A los dieciocho años, la noticia de la muerte de su padre, torturado y asesinado por un grupo de campesinos, estuvo cerca de hacerle perder la razón. Ese acontecimiento lo marcó como una revelación, ya que sintió ese crimen como suyo, por haber llegado a desearlo inconscientemente. Al terminar sus estudios, tenía veinte años; decidió entonces permanecer en San Petersburgo, donde ganó algún dinero realizando traducciones.

La publicación, en 1846, de su novela epistolar Pobres gentes, que estaba avalada por el poeta Nekrásov y por el crítico literario Belinski, le valió una fama ruidosa y efímera, ya que sus siguientes obras, escritas entre ese mismo año y 1849, no tuvieron ninguna repercusión, de modo que su autor cayó en un olvido total.

En 1849 fue condenado a muerte por su colaboración con determinados grupos liberales y revolucionarios. Indultado momentos antes de la hora fijada para su ejecución, estuvo cuatro años en un presidio de Siberia, experiencia que relataría más adelante en Recuerdos de la casa de los muertos. Ya en libertad, fue incorporado a un regimiento de tiradores siberianos y contrajo matrimonio con una viuda con pocos recursos, Maria Dmítrievna Isáieva.

Tras largo tiempo en Tver, recibió autorización para regresar a San Petersburgo, donde no encontró a ninguno de sus antiguos amigos, ni eco alguno de su fama.
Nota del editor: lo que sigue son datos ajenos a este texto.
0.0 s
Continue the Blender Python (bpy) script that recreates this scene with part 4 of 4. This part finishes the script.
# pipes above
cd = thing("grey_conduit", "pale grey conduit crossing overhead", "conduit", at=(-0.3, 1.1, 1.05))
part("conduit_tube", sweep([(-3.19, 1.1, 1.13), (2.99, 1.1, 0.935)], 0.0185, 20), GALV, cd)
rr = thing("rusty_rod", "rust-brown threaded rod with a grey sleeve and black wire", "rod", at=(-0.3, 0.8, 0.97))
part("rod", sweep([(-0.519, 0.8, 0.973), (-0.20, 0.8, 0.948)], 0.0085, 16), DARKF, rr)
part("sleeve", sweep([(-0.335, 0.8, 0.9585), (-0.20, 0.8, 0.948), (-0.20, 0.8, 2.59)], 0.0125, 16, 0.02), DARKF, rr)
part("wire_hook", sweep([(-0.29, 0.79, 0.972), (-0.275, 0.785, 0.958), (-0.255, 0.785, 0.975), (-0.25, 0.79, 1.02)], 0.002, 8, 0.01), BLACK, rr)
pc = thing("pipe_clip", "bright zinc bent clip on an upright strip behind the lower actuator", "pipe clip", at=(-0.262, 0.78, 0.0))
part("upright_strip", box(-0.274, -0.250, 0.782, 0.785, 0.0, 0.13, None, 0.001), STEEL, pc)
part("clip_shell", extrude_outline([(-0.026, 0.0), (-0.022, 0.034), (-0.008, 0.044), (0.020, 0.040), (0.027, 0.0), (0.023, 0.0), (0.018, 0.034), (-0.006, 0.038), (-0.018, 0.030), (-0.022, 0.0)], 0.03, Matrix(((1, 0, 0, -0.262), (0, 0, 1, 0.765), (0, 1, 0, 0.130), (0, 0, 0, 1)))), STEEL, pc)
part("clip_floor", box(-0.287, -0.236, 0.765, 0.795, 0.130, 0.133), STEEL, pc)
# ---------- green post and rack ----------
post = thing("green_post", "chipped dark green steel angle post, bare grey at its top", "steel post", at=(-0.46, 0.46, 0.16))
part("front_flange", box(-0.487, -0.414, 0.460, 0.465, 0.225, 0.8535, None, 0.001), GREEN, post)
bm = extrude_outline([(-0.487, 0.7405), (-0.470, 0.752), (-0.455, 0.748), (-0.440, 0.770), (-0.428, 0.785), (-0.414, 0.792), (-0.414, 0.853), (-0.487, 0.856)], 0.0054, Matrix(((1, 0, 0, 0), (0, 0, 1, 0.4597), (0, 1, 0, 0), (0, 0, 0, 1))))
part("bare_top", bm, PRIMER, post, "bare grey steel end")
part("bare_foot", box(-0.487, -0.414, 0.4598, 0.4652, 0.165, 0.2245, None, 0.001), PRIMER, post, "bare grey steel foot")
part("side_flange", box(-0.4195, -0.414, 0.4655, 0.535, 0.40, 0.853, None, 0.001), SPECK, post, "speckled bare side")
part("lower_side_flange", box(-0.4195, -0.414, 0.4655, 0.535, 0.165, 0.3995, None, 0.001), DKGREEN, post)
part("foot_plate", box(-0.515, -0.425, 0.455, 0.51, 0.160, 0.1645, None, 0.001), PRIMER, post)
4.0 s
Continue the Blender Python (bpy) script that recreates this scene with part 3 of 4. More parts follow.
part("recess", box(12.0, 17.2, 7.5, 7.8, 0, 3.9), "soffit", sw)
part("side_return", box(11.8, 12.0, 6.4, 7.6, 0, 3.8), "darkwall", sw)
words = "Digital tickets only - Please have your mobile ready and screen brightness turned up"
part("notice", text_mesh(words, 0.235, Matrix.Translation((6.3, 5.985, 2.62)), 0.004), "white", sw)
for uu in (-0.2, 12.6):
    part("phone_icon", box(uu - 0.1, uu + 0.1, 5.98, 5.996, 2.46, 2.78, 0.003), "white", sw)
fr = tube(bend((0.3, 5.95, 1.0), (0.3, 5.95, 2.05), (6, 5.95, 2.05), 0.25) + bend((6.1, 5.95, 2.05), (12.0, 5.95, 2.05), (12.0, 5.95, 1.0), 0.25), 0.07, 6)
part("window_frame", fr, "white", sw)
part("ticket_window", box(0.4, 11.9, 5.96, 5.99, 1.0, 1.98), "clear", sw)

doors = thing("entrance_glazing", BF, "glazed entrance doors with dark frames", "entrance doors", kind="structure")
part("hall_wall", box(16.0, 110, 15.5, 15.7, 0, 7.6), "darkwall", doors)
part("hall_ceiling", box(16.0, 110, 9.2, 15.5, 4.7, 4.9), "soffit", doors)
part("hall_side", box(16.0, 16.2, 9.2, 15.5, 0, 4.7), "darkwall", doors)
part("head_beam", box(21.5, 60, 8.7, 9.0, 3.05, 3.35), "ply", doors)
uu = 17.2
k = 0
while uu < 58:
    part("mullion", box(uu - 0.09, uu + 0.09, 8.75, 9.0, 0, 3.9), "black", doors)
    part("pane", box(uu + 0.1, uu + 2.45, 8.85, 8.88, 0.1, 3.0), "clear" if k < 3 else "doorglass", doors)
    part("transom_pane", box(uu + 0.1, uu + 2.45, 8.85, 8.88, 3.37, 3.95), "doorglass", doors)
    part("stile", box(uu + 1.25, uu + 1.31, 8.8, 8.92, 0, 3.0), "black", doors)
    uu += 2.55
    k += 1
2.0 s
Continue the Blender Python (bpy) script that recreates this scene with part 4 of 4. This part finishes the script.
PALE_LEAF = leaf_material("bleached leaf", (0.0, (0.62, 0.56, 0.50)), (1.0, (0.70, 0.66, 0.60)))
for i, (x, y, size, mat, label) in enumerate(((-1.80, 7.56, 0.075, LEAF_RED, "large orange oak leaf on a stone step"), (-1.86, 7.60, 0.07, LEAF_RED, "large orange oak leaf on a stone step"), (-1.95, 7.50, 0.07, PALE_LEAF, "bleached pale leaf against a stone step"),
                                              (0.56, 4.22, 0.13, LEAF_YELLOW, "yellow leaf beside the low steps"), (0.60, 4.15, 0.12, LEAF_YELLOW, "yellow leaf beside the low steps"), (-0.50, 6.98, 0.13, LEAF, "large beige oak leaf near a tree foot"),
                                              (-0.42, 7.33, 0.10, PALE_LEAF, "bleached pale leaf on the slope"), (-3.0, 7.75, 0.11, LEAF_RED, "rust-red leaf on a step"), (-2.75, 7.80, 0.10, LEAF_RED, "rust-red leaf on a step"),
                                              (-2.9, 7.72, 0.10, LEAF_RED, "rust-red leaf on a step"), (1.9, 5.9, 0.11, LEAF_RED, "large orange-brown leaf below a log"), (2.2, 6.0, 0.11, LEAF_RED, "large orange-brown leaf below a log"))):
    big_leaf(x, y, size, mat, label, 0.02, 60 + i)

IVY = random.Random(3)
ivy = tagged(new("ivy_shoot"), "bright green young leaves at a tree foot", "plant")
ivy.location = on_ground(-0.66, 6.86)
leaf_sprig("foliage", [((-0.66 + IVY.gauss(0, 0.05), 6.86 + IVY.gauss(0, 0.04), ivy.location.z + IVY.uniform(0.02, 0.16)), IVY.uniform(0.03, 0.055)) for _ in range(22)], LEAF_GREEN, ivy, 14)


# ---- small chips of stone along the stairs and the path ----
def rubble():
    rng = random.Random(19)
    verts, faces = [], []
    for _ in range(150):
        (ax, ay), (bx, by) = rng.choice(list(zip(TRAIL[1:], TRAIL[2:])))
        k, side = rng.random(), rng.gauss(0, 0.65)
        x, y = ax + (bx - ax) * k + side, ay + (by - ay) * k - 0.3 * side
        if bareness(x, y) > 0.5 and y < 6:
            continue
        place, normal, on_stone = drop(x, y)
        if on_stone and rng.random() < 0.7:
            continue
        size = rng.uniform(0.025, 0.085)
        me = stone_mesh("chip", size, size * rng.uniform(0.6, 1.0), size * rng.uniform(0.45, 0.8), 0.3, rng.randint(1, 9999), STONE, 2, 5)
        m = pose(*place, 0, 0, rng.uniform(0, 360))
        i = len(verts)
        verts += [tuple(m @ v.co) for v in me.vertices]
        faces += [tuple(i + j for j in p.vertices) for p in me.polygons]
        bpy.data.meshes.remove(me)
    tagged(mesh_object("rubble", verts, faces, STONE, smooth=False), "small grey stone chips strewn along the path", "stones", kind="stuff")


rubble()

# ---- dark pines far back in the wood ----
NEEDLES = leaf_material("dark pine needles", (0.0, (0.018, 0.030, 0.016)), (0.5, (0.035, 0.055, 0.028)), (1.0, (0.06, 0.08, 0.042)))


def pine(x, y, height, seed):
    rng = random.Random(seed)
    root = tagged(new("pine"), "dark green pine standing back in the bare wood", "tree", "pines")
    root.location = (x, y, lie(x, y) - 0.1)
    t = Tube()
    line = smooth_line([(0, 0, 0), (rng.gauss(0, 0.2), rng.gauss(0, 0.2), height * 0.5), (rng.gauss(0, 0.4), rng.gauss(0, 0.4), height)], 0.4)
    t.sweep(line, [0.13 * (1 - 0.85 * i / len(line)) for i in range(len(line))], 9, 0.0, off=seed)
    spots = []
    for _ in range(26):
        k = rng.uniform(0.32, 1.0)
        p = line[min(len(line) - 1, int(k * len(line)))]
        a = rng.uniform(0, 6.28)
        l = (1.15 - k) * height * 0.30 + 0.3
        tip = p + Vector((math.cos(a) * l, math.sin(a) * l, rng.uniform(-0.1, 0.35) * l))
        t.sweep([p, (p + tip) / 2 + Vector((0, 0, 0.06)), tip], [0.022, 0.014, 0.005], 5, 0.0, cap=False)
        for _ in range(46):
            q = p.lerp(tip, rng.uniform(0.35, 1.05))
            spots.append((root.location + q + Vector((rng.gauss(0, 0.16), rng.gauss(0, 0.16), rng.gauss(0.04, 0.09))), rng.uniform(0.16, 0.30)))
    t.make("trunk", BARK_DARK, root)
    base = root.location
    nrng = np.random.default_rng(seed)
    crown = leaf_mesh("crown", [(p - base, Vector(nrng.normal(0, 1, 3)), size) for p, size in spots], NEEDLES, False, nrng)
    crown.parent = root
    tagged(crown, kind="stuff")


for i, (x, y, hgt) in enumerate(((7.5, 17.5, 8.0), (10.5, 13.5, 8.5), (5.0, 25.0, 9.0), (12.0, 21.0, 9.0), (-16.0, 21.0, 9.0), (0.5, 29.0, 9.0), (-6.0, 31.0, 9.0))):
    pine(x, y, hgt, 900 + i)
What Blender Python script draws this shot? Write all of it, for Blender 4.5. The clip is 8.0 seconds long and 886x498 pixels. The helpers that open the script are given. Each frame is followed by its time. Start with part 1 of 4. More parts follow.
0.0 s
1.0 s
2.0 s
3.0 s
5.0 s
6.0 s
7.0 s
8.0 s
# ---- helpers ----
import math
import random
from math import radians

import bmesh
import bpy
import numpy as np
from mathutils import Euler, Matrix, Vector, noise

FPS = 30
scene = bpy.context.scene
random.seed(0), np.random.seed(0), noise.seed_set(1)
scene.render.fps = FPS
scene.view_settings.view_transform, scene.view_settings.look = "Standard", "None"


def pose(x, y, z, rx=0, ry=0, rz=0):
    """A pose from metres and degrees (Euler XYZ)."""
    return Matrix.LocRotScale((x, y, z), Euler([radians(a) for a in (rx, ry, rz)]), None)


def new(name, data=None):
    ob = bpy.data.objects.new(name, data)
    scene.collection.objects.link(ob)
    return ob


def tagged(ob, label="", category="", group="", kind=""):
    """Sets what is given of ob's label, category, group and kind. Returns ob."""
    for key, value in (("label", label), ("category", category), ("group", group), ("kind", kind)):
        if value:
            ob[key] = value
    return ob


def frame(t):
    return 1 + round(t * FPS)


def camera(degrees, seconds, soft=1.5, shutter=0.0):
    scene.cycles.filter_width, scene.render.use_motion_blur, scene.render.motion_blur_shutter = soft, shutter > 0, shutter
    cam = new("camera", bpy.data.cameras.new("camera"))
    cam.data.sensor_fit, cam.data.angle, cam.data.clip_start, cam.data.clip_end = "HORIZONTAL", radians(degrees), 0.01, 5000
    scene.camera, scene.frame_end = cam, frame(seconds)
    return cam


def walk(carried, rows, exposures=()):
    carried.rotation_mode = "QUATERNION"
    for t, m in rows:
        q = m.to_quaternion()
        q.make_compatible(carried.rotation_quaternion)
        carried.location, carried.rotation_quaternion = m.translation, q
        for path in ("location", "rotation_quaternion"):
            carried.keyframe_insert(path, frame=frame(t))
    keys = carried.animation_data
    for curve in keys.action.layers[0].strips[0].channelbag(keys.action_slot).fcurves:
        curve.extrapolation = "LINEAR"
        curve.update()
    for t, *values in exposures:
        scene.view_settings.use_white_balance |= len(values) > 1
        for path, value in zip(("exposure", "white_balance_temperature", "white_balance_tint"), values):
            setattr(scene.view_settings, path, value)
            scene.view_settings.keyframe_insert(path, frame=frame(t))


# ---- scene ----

La publicación de Recuerdos de la casa de los muertos (1861) le devolvió la celebridad. Para la redacción de su siguiente obra, Memorias del subsuelo (1864), también se inspiró en su experiencia siberiana. Soportó la muerte de su mujer y de su hermano como una fatalidad ineludible. En 1866 publicó El jugador, y la primera obra de la serie de grandes novelas que lo consagraron definitivamente como uno de los mayores genios de su época, Crimen y castigo.

La presión de sus acreedores lo llevó a abandonar Rusia y a viajar indefinidamente por Europa junto a su nueva y joven esposa, Ana Grigorievna. Durante uno de esos viajes su esposa dio a luz una niña que moriría pocos días después, lo cual sumió al escritor en un profundo dolor. A partir de ese momento sucumbió a la tentación del juego y sufrió frecuentes ataques epilépticos.

Tras nacer su segundo hijo, estableció un elevado ritmo de trabajo que le permitió publicar obras como El idiota (1868) o Los endemoniados (1870), que le proporcionaron una gran fama y la posibilidad de volver a su país, en el que fue recibido con entusiasmo. En ese contexto emprendió la redacción de Diario de un escritor, obra en la que se erige como guía espiritual de Rusia y reivindica un nacionalismo ruso articulado en torno a la fe ortodoxa y opuesto al decadentismo de Europa occidental, por cuya cultura no dejó, sin embargo, de sentir una profunda admiración.

En 1880 apareció la que el propio escritor consideró su obra maestra, Los hermanos Karamazov, que condensa los temas más característicos de su literatura: agudos análisis psicológicos, la relación del hombre con Dios, la angustia moral del hombre moderno y las aporías de la libertad humana. Máximo representante, según el tópico, de la «novela de ideas», en sus obras aparecen evidentes rasgos de modernidad, sobre todo en el tratamiento del detalle y de lo cotidiano, en el tono vívido y real de los diálogos y en el sentido irónico que apunta en ocasiones junto a la tragedia moral de sus personajes.